An interesting and important effort is underway in Washington, D.C. to address the delicate balance between data-gathering by the National Security Agency and other federal agencies and the privacy concerns of American citizens. President Obama is set to explain his views in a speech on Friday. In the meantime, Congress is holding hearings on the issue and is getting some meaningful feedback on its reform proposals — which is precisely what congressional hearings are supposed to accomplish.
A key issue with reform of intelligence-gathering efforts is the lack of information about such efforts. Clandestine programs by definition are not transparent; knowledge is limited to a small group that is sworn to secrecy. When information about the programs leaks — as happened with Edward Snowden’s disclosures last year — people react with astonishment and concern. But how do you achieve reform, and have a full airing of competing views, if the programs remain inside a black box?
That’s why congressional hearings are such an important tool.
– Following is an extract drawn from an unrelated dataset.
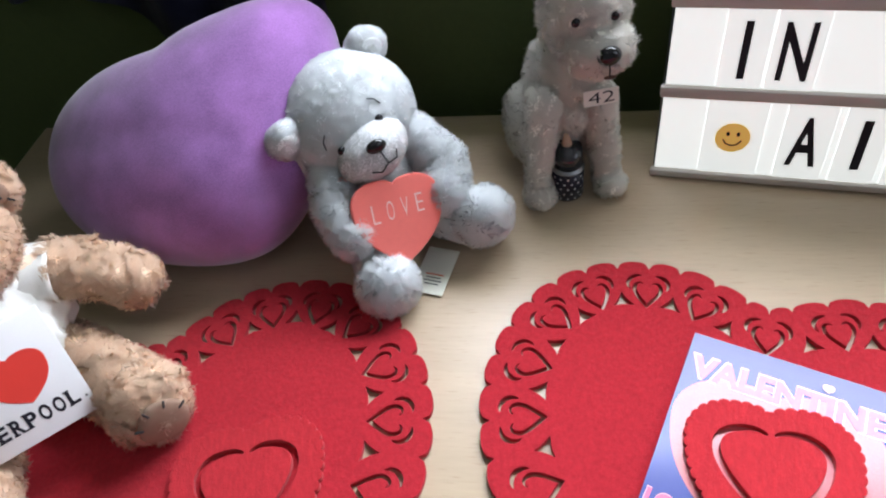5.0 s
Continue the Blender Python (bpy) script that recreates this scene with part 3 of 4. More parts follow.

Yesterday the Senate Intelligence Committee received testimony about reform efforts, and one of the submissions was from U.S. District Judge John Bates, the current Administrative Judge of the United States Courts and the former chief judge of the Federal Intelligence Surveillance Court — the so-called “spy court” that considers governmental surveillance requests. Bates wrote in opposition to proposals that an independent “privacy advocate” be appointed to bring competing viewpoints to the court’s attention; he argues that given the nature of the court (such as the fact that the advocate could never communicate with the proposed target of the surveillance) the advocate could never provide a truly adversarial perspective or help the court consider the facts.
Bates also opposed a proposal to require the court to pass on every “national security letter” the government sends in an effort to obtain information from third parties. Bates noted that there are 20,000 such letters each year and argues that requiring court approval of each one would bury the court. It’s hard to dispute that conclusion; 20,000 letters amounts to about 55 letters each day of the year. How are the judges on the court supposed to give meaningful consideration to each such letter along with their other workload?
It’s difficult to stake out a position on these issues because the secrecy of the programs means the general public may not have all of the pertinent information. No one wants to undercut national security concerns, but the Snowden revelations have given rise to legitimate concerns that the NSA’s enormous appetite for data collection that touches upon the lives (and phone calls, and internet uses) of Americans isn’t justified by realistic objectives or by results. I’m glad to see that Congress is taking testimony and receiving competing views, and I hope that it and the President make a thoughtful and legitimate effort to tackle the privacy concerns raised by the NSA’s programs.